Malaga. Kolejka podobna do metra łączy Fuengirolę z Malagą. Czas przejazdu to 40 min. a koszt 2,5 EURO od osoby. Wybraliśmy się do Malagi z przyjaciółmi poznanymi w hotelu. Ania z Marcinem, Aneta z Sebastianem i Martyną, Włodek z żoną no i my poszliśmy na górę z murami obronnymi zamku Gibralfaro. Mury i pozostałości po zamku znajdują sie na wysokości 131 m.n.p.m. Widok na Malagę i port jest wspaniały, warto było wspinać się w upale na górę. Włodek z żoną odłączyli się i poszli zwiedzać Alcazaba, też zamek położony trochę niżej ale lepiej zachowany. My zeszliśmy na dół i poszliśmy do areny corridy ale mieliśmy pecha - zamknięta - obeszliśmy dookoła i na tym nasza corrida się skończyła. Potem była katedra zwana La Manquita "jednoręka dama" zbudowana w XVI wieku. Bardzo nam się podobała choć zwiedzanie musieliśmy ograniczyć czasowo bo były odprawiane Msze Św. bo to była niedziela. Znajomi bardzo chcieli iść na diabelski młyn a my nie, dlatego my na piwo i kawę a oni na przejażdżkę. A potem poszliśmy do portu, chyba ze sto straganów z różnymi rzeczami. Moja Krysi kupiła jakąś bluzeczkę i bransoletkę. Wracając poszliśmy przepięknym parkiem z różnymi roślinami.

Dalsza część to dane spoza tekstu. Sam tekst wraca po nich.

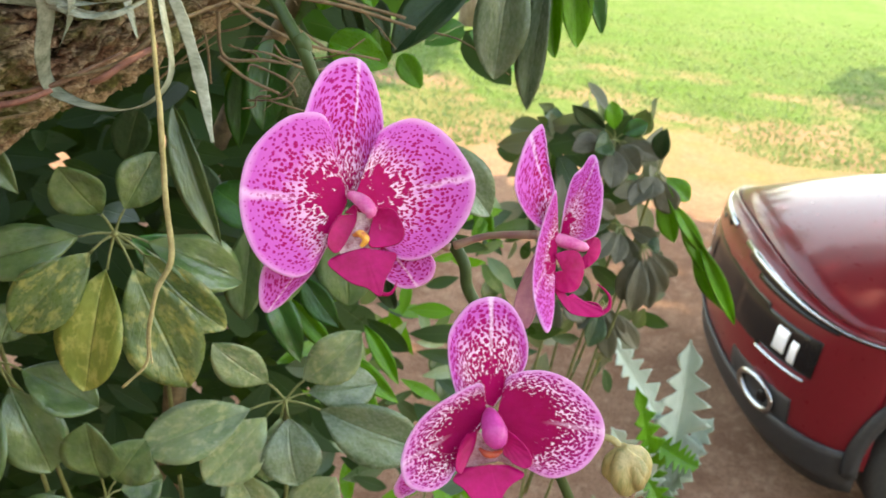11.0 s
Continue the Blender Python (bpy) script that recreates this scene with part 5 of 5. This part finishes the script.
side = thing("umbrella_plant", (0.75, 1.35, 0.0), "thin umbrella plant with drooping dark leaflets in front of bare soil", "umbrella plant", "umbrella plants")
umbel(side, (0.713, 1.050, 2.001), [(0.632, 1.030, 2.058), (0.698, 1.050, 2.061), (0.755, 1.040, 2.033), (0.665, 1.000, 2.001), (0.738, 1.000, 1.970), (0.638, 1.020, 1.993), (0.775, 1.020, 1.985), (0.701, 1.000, 1.944)], [0.0288, 0.0271, 0.0274, 0.0371, 0.0476, 0.0332, 0.0301, 0.0448], M_GREY, {0: M_DARK, 3: M_DARK, 1: M_BRIGHT, 2: M_GLOSS}, [(0.72, 1.2, 1.4), (0.72, 1.3, 0.5)])
umbel(side, (0.777, 1.020, 1.963), [(0.769, 1.000, 2.037), (0.803, 1.000, 1.906), (0.751, 0.980, 1.936), (0.827, 1.000, 1.928), (0.817, 1.000, 1.859), (0.726, 0.980, 1.924)], [0.0293, 0.0394, 0.0380, 0.0305, 0.0327, 0.0335], M_GREY, {0: M_DARK, 3: M_BRIGHT, 4: M_BRIGHT}, [(0.78, 1.2, 1.3)])
umbel(side, (0.749, 1.050, 1.863), [(0.668, 1.030, 1.873), (0.687, 1.030, 1.909), (0.693, 1.000, 1.827), (0.730, 1.000, 1.821), (0.773, 1.000, 1.805), (0.804, 1.020, 1.848)], [0.0302, 0.0318, 0.0301, 0.0304, 0.0328, 0.0313], M_GREY, {0: M_DARK}, [(0.72, 1.2, 1.2)])
umbel(side, (0.768, 1.000, 1.852), [(0.796, 1.000, 1.851), (0.809, 0.980, 1.783), (0.789, 0.980, 1.755), (0.762, 0.980, 1.747), (0.834, 1.000, 1.802), (0.750, 1.000, 1.758)], [0.0281, 0.0329, 0.0330, 0.0355, 0.0287, 0.0312], M_GREY, {0: M_DARK}, [(0.75, 1.2, 1.1)])
umbel(side, (0.643, 1.000, 1.773), [(0.621, 1.000, 1.830), (0.658, 1.000, 1.819), (0.685, 0.980, 1.789), (0.682, 0.970, 1.736), (0.643, 0.970, 1.710), (0.609, 0.980, 1.736), (0.601, 1.000, 1.794)], [0.0252, 0.0273, 0.0273, 0.0374, 0.0320, 0.0300, 0.0271], M_GREY, {0: M_DARK}, [(0.65, 1.2, 1.1)])
umbel(side, (0.755, 1.080, 1.711), [(0.727, 1.040, 1.648), (0.769, 1.040, 1.624), (0.793, 1.060, 1.655), (0.826, 1.060, 1.631), (0.712, 1.060, 1.670)], [0.0377, 0.0354, 0.0337, 0.0312, 0.0300], M_GREY, {0: M_DARK}, [(0.7, 1.25, 1.0)])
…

Powrót. O 9:35 autobus TUI zabrał na z hotelu. a prze 13:00 liniami Enterair wylecieliśmy do Warszawy. Powrót nie był tak spokojny jak przylot. Po pół godzinie lotu ostrzeżenie, że będą turbulencje i trzeba zapiąć pasy. Przez dwie godziny telepało. O 16:15 wylądowaliśmy w Warszawie. Długo czekaliśmy na bagaże, samochód z parkingu przyjechał po nas i o 18:00 już własnym samochodem ruszyliśmy do domu, jedząc po drodze obiad. O 23:45 przywitał nas nasz pies Nikulec.